Now, what did I see in terms of performance differences? In an impressive but not surprising showing, the F910 turned out a 40% write performance improvement over our F900. To put a quantity on that improvement, it was an additional 800MB/s with no change other than what I've already mentioned. Note that one of OneFS 9.8's code improvements is the aforementioned lock sharding, driving improved write performance. Am I complaining? Nope. However, I'm not sure if the controllers or the code are the drivers of change. In reality, it's probably some of both.

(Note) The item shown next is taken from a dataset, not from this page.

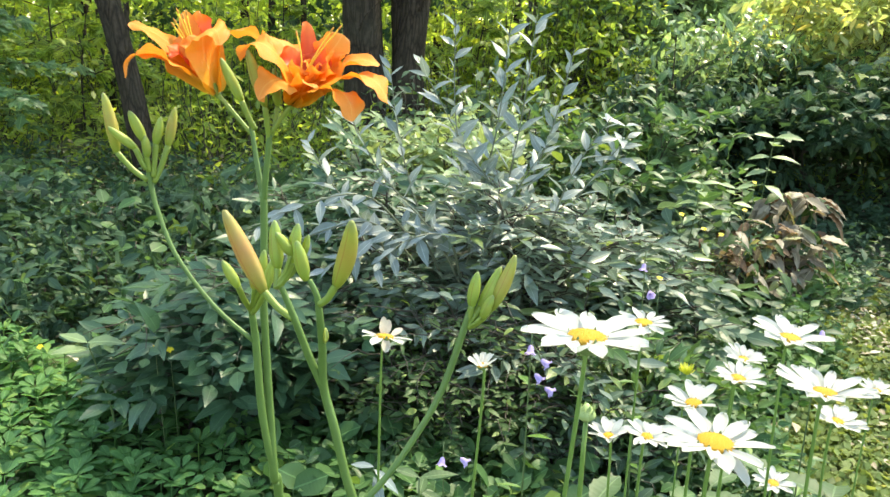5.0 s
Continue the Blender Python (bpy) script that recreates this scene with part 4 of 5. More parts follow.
def tepal(points, width, axis, ruffle=0.16, cup=0.22, slim=False):
    """A lily petal along a spine given in millimetres from the flower's foot, lying across the way out from the axis."""
    rows, cols = 24, 11
    path = smooth_path(np.array(points, float) * 0.001, rows)
    axis = np.array(axis, float) / np.linalg.norm(axis)
    mid = path[rows * 5 // 8]
    radial = mid - axis * (mid @ axis)
    radial /= max(np.linalg.norm(radial), 1e-6)
    side = np.cross(axis, radial)
    tang = np.gradient(path, axis=0)
    tang /= np.linalg.norm(tang, axis=1, keepdims=True)
    face = np.cross(side, tang)
    face /= np.linalg.norm(face, axis=1, keepdims=True)
    s = np.linspace(0, 1, rows)
    shape = [0.20, 0.42, 0.80, 1.0, 0.55, 0.30, 0.22, 0.16, 0.04] if slim else [0.36, 0.78, 1.02, 1.06, 1.0, 0.86, 0.66, 0.38, 0.06]
    w = 0.00146 * width * np.interp(s, [0, 0.12, 0.3, 0.5, 0.68, 0.8, 0.9, 0.97, 1.0], shape)
    c = np.linspace(-1, 1, cols)
    wave = ruffle * np.abs(c) ** 2 * (np.sin(13 * s[:, None] + 2.2 * c + width) + 0.6 * np.sin(27 * s[:, None] + 3 * c + 2 * width)) * np.clip(3 * s[:, None] - 0.9, 0, 1)
    fold = cup * c ** 2 * (1 - 1.6 * s[:, None]) + wave - 0.05 * np.exp(-(c / 0.15) ** 2)
    v = path[:, None] + (w[:, None] * c)[..., None] * side + (w[:, None] * fold)[..., None] * face[:, None]
    i, j = np.meshgrid(np.arange(rows - 1), np.arange(cols - 1), indexing="ij")
    a = (i * cols + j).ravel()
    f = np.concatenate([np.stack([a, a + cols, a + cols + 1], 1), np.stack([a, a + cols + 1, a + 1], 1)])
    return v.reshape(-1, 3), f, np.stack([np.tile((c + 1) / 2, rows), np.repeat(s, cols)], 1)


def frame_of(axis, side=(1, 0, 0)):
    z = Vector(axis).normalized()
    x = (Vector(side) - z * z.dot(Vector(side))).normalized()
    m = Matrix((x, z.cross(x), z)).transposed()
    return m


def lily_flower(plant, base, axis, petals, inner, stamens, label):
    """petals and inner: spine points in millimetres from the flower's foot, and half-width; stamens: tips."""
    root = np.array(base) - np.array(plant.location)
    axis = np.array(axis) / np.linalg.norm(axis)
    g = Geo()
    g.tube(root + np.outer(np.linspace(-0.004, 0.014, 6), axis), [0.0024, 0.0030, 0.0036, 0.0040, 0.0042, 0.0030], 10)
    flower = part("flower", g, STEM_PEDICEL, plant, label)
    for name, spines in (("petal", petals), ("inner_petal", inner)):
        for points, width, *slim in spines:
            v, f, u = tepal([(0, 0, 0)] + points, width, axis, 0.25 if name == "petal" else 0.34, slim=bool(slim and slim[0] == "slim"))
            h = Geo()
            h.add(v + root, f, u)
            part(name, h, PETAL_IN if slim and slim[0] == "red" else PETAL, flower)
    for tip in stamens:
        tip = np.array(tip) * 0.001
        path = smooth_path([axis * 0.012, axis * 0.028 + 0.3 * (tip - axis * 0.028), tip], 9) + root
        h = Geo()
        h.tube(path, np.linspace(0.0009, 0.0006, 9), 5)
        part("stamen", h, STAMEN, flower)
        d = path[-1] - path[-2]
        h = Geo()
        h.tube(path[-1] + np.outer(np.linspace(-0.5, 0.5, 5), d / np.linalg.norm(d) * 0.006), [0.0003, 0.0008, 0.0010, 0.0008, 0.0003], 5)
        part("anther", h, ANTHER, flower, "dark anther")


def bud(plant, foot, tip, radius, mat, bow=0.0, pedicel=None, label=""):
    """A ribbed spindle of a bud, and the stalk that carries it."""
    at = np.array(plant.location)
    foot, tip = np.array(foot) - at, np.array(tip) - at
    n, sides = 13, 12
    s = np.linspace(0, 1, n)
    path = foot + s[:, None] * (tip - foot)
    path[:, 0] += bow * 4 * s * (1 - s)
    radius = 0.88 * radius
    r = radius * np.interp(s, [0, 0.08, 0.25, 0.45, 0.7, 0.9, 1.0], [0.42, 0.66, 0.92, 1.0, 0.86, 0.58, 0.30])
    g = Geo()
    tang = (tip - foot) / np.linalg.norm(tip - foot)
    a = np.cross(tang, [0, 1.0, 0.1])
    a /= np.linalg.norm(a)
    b = np.cross(tang, a)
    ang = np.arange(sides) * 2 * np.pi / sides
    rr = r[:, None] * (1 + 0.07 * np.cos(3 * ang))
    ring = path[:, None] + rr[..., None] * (np.cos(ang)[None, :, None] * a + np.sin(ang)[None, :, None] * b)
    v = np.concatenate([ring.reshape(-1, 3), path[:1], path[-1:] + tang * radius * 0.25])
    i, j = np.meshgrid(np.arange(n - 1), np.arange(sides), indexing="ij")
    p, q = (i * sides + j).ravel(), (i * sides + (j + 1) % sides).ravel()
    k = np.arange(sides)
    f = np.concatenate([np.stack([p, q, q + sides], 1), np.stack([p, q + sides, p + sides], 1), np.stack([np.full(sides, n * sides), (k + 1) % sides, k], 1), np.stack([np.full(sides, n * sides + 1), (n - 1) * sides + k, (n - 1) * sides + (k + 1) % sides], 1)])
    u = np.concatenate([np.stack([np.tile(k / sides, n), np.repeat(s, sides)], 1), [[0.5, 0], [0.5, 1]]])
    g.add(v, f, u)
    ob = part("bud", g, mat, plant, label)
    if pedicel is not None:
        g = Geo()
        start = np.array(pedicel) - at
        g.tube(smooth_path([start, 0.5 * (start + foot) + [0, 0, -0.002], foot + tang * radius * 0.3], 8), np.linspace(0.0024, 0.0026, 8) if radius > 0.004 else 0.0018, 7)
        part("pedicel", g, STEM_PEDICEL, ob)
    return ob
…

At the end of the day, F910 is the new generation of storage-dense PowerScale all-flash nodes. While the F900 has no announced end-of-sale date, which is when Dell stops selling new F900s, I expect Dell would like to start getting customers onto the 16G PowerEdge platform so they can sunset the 14G systems, which launched in 2017 (PowerEdge, specifically, not PowerScale which was 2021). Additionally, Dell has investment protection for F900 customers in that the F910 is node pool compatible as long as you follow the best practice of maintaining the same drive size and count between the node types. The only corollary to that is for users of 15TB drives: 15TB drives exist in QLC and TLC; ideally you'd keep the same type of flash across your nodes. I am excited to have been a part of this launch and look forward to seeing what Dell will wring out of the new hardware in the future. The storage density of 24x 30TB QLC drives in these nodes coupled with the inline data reduction starts to make a stronger case for a move to all-flash file and object storage, especially when considering throughput-per-watt.